Senate Democrats early on Monday sent a letter to Republican senators asking that GOP-led committees hold public hearings on the American Health Care Act (AHCA).

The Senate is working on the healthcare bill, but keeping it very secret -- which is making people nervous. The bill has not been made public, and Senate Republicans have no plans to release the bill before it goes to a vote.

Led by Majority Leader Mitch McConnell, architects of the AHCA are hoping to get enough votes to pass it before July 4 -- without public input.

The bill — which would repeal and replace large chunks of the Affordable Care Act (aka Obamacare) — passed by a razor-thin margin in an early May vote in the House. The bill needs a simple majority to pass in the Senate before it can go on to the president and potentially become law.

Senators Chuck Schumer, Ron Wyden, Patty Murray, and Bernie Sanders all signed off on the letter, which listed 31 rooms in which relevant committees could hold hearings.

The letter's tongue-in-cheek reminder that there are 31 rooms where hearings could be held is one of several instances of Democrats using humor to get under the GOP's skin.

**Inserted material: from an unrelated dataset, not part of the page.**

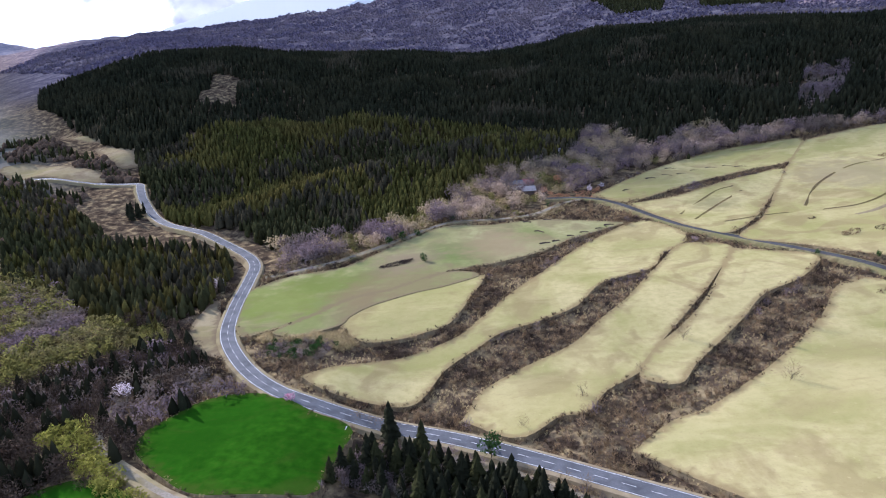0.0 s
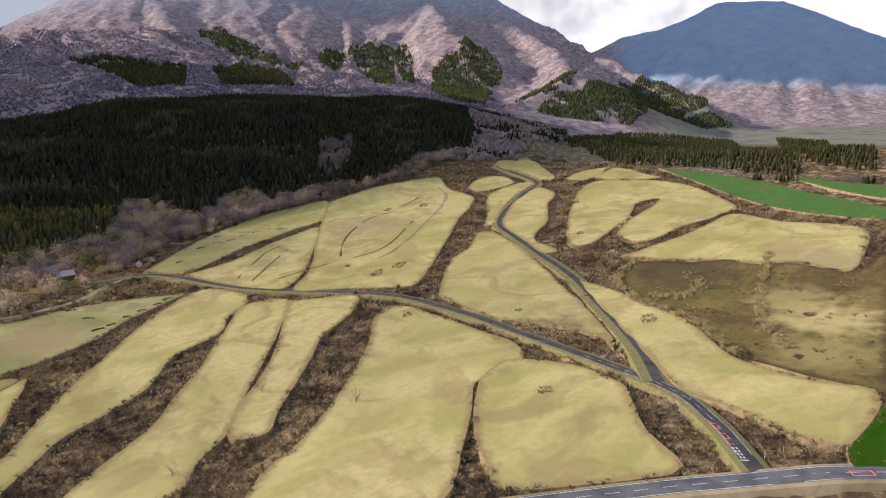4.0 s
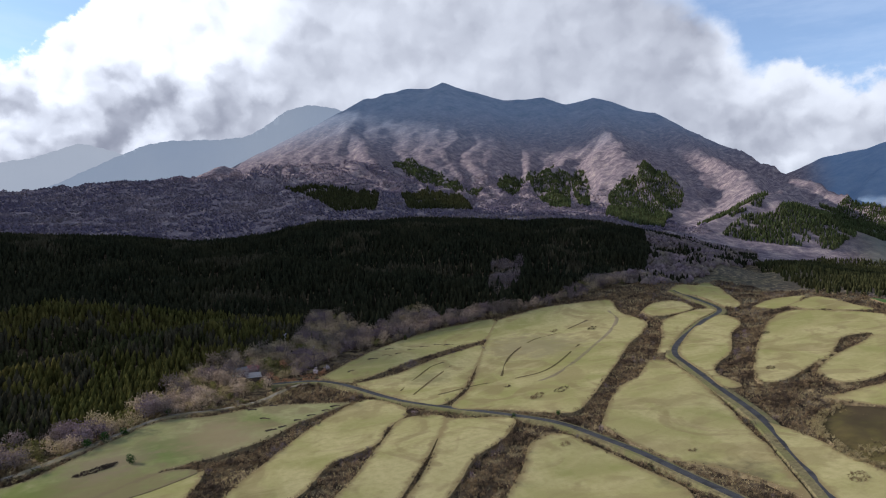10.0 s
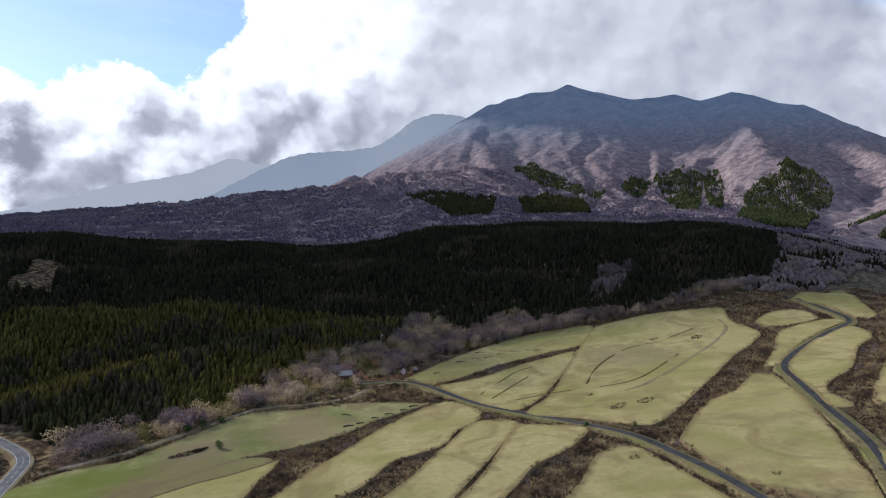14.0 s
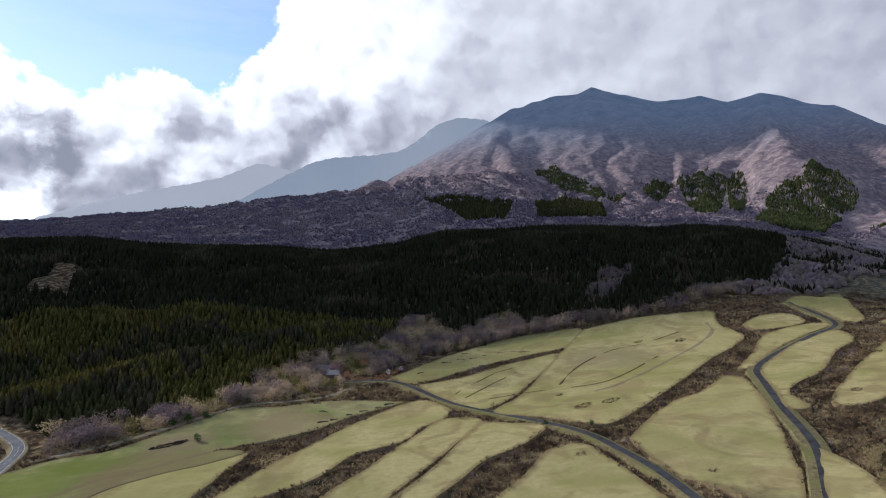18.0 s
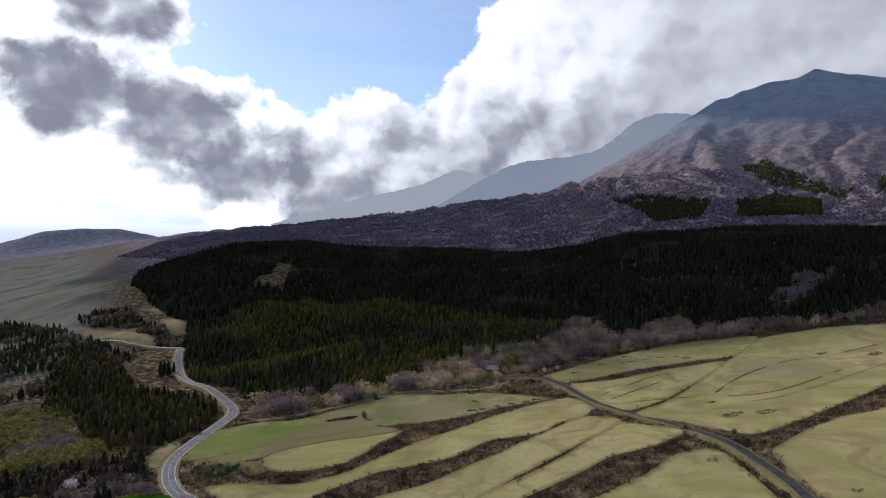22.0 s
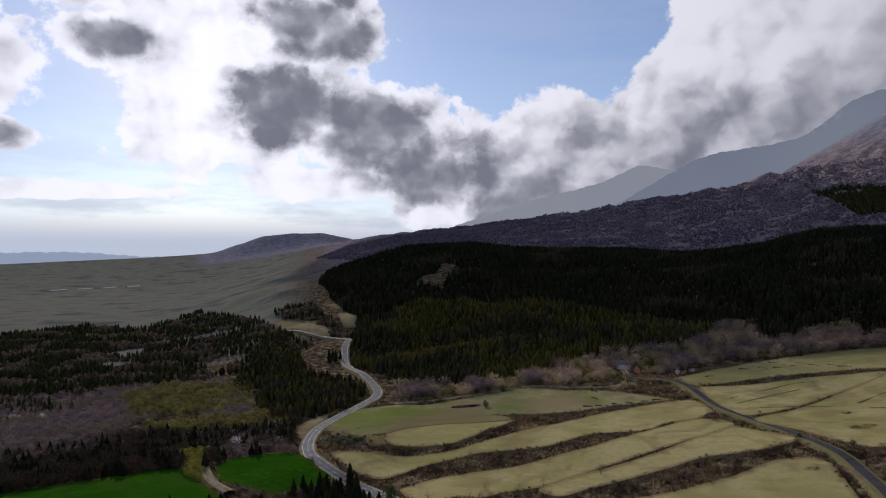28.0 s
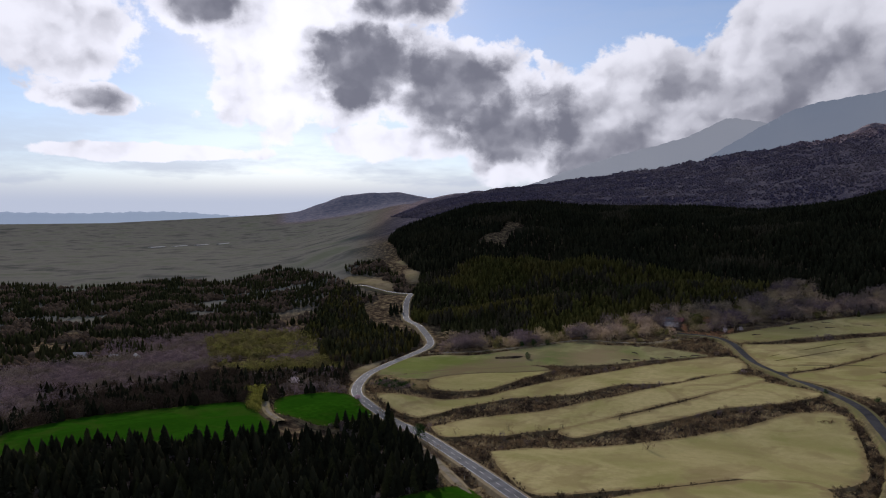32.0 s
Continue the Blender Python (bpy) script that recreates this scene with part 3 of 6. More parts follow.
SPUR = [(2675, 3400, 995), (2290, 2815, 660), (1885, 2535, 450), (1530, 2310, 315)]
SPUR2 = [(2290, 2815, 660), (1680, 1810, 295), (1575, 1580, 155), (1450, 1430, 65)]
SPUR3 = [(2920, 3095, 855), (2545, 2335, 480), (2065, 1700, 275), (1560, 1210, 150), (1280, 1175, 55)]
SPUR4 = [(1790, 3895, 1115), (1520, 3395, 730), (1395, 2730, 380), (1275, 2350, 265)]
SPUR5 = [(1270, 3980, 970), (1025, 3480, 680), (920, 2815, 410), (880, 2155, 215), (865, 1730, 130)]
SPUR6 = [(1990, 3815, 1055), (1750, 3495, 810), (1560, 2640, 370)]
SPUR7 = [(2385, 3590, 1015), (2035, 3130, 655), (1650, 2585, 375)]
LOW_HILL = [(-2815, 3015, 20), (-2735, 3085, 90), (-2630, 3180, 140), (-2485, 3295, 160), (-2340, 3405, 160), (-2215, 3490, 130)]
RIDGES = [(CREST, 0.62), (FAR_CREST, 0.5), (SPUR, 0.5), (SPUR2, 0.5), (SPUR3, 0.5), (SPUR4, 0.5), (SPUR5, 0.5), (SPUR6, 0.5), (SPUR7, 0.5), (LOW_HILL, 0.42)]


def smooth01(t):
    t = np.clip(t, 0, 1)
    return t * t * (3 - 2 * t)


def plain(x, y):
    """The gently tilted plain under the fields."""
    u, v = np.clip(x, -420, 820) / 100, np.clip(y, 40, 760) / 100
    return -91.35 + 5.303 * u - 14.19 * v + 0.759 * u * u + 0.107 * u * v + 2.163 * v * v


def waves(x, y, size, seed):
    """Smooth aperiodic rolling, about -1 to 1."""
    rng = np.random.RandomState(seed)
    out = 0 * x
    for _ in range(7):
        a, p, k = rng.uniform(0, 6.28), rng.uniform(0, 6.28), rng.uniform(0.6, 1.7) * 6.28 / size
        out = out + np.sin(k * (x * np.cos(a) + y * np.sin(a)) + p + 1.3 * np.sin(0.6 * k * (y * np.cos(a) - x * np.sin(a)) + 2 * p))
    return out / 3.2


def with_ridges(x, y, h, far):
    """The mountain's crests and spurs, laid over the rising ground."""
    out = h.copy()
    px, py, top = x[far], y[far], h[far]
    q = np.degrees(np.arctan2(px - KX, py - KY)) + 1.1 * waves(px, py, 800, 7)
    gully = np.abs(np.sin(0.9 * q + 0.7) + 0.55 * np.sin(2.1 * q + 2.1)) + 0.5 * np.abs(np.sin(4.3 * q + 0.4) + 0.6 * np.sin(7.1 * q)) + 0.3 * np.abs(np.sin(11.3 * q))
    rough = 8 * waves(px, py, 520, 3) + 17 * (0.9 - gully) + 12 * (0.5 - np.abs(waves(px, py, 230, 6))) + 6 * (0.5 - np.abs(waves(px, py, 95, 16)))
    for line, slope in RIDGES:
        best = np.full(px.shape, -1e4)
        for (ax, ay, az), (bx, by, bz) in zip(line, line[1:]):
            ex, ey = bx - ax, by - ay
            t = np.clip(((px - ax) * ex + (py - ay) * ey) / (ex * ex + ey * ey), 0, 1)
            d = np.hypot(px - ax - t * ex, py - ay - t * ey)
            best = np.maximum(best, az + t * (bz - az) - slope * d)
        k = 14.0
        m = np.maximum(top, best)
        top = m + k * np.log1p(np.exp(-np.abs(top - best) / k))
    lift = np.clip((np.hypot(px - KX, py - KY) - 1500) / 900, 0, 1) * np.clip((top + 60) / 250, 0, 1)
    keep = np.clip((1 - (top - 350) / 900), 0.4, 1)
    out[far] = top + rough * lift * keep * (1 - 0.7 * smooth01((np.hypot(px - KX, py - KY) - 3700) / 500)) * np.where(px > 300, 1.0, 0.4)
    return out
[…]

But it also took on a more sober tone. The letter reads,

The [AHCA] would affect hundreds of millions of people across the country. The 74 million Americans on Medicaid could see their care eliminated or cut, including seniors in nursing homes [...] The [AHCA] would fundamentally redefine health care in our country. To draft it behind closed doors and pass it without even one hearing is nothing short of legislative malpractice and a repudiation of all the Senate stands for.

News of this letter comes along with news that Senate Democrats are also planning on disrupting Senate procedures -- such as vote scheduling -- until GOP senators working on the AHCA release the bill to the public.

While several senators, including Schumer and Wyden, have consistently been vocal about their concern over the secretive nature of those crafting the bill, Democrats as a whole have received widespread criticism for not focusing enough on the AHCA. This letter and the planned disruption are seen by some as a positive sign.

The secretive nature of senators working on the bill is, according to one Senate historian, unprecedented in recent times.

Even some GOP senators are disconcerted by the effort to keep the bill from public eyes:

The Senate slowdown is part of a concerted effort, led by Schumer and Wyden, to bring media attention -- which was credited for a failed House vote in March -- back to Trumpcare to prevent it from passing.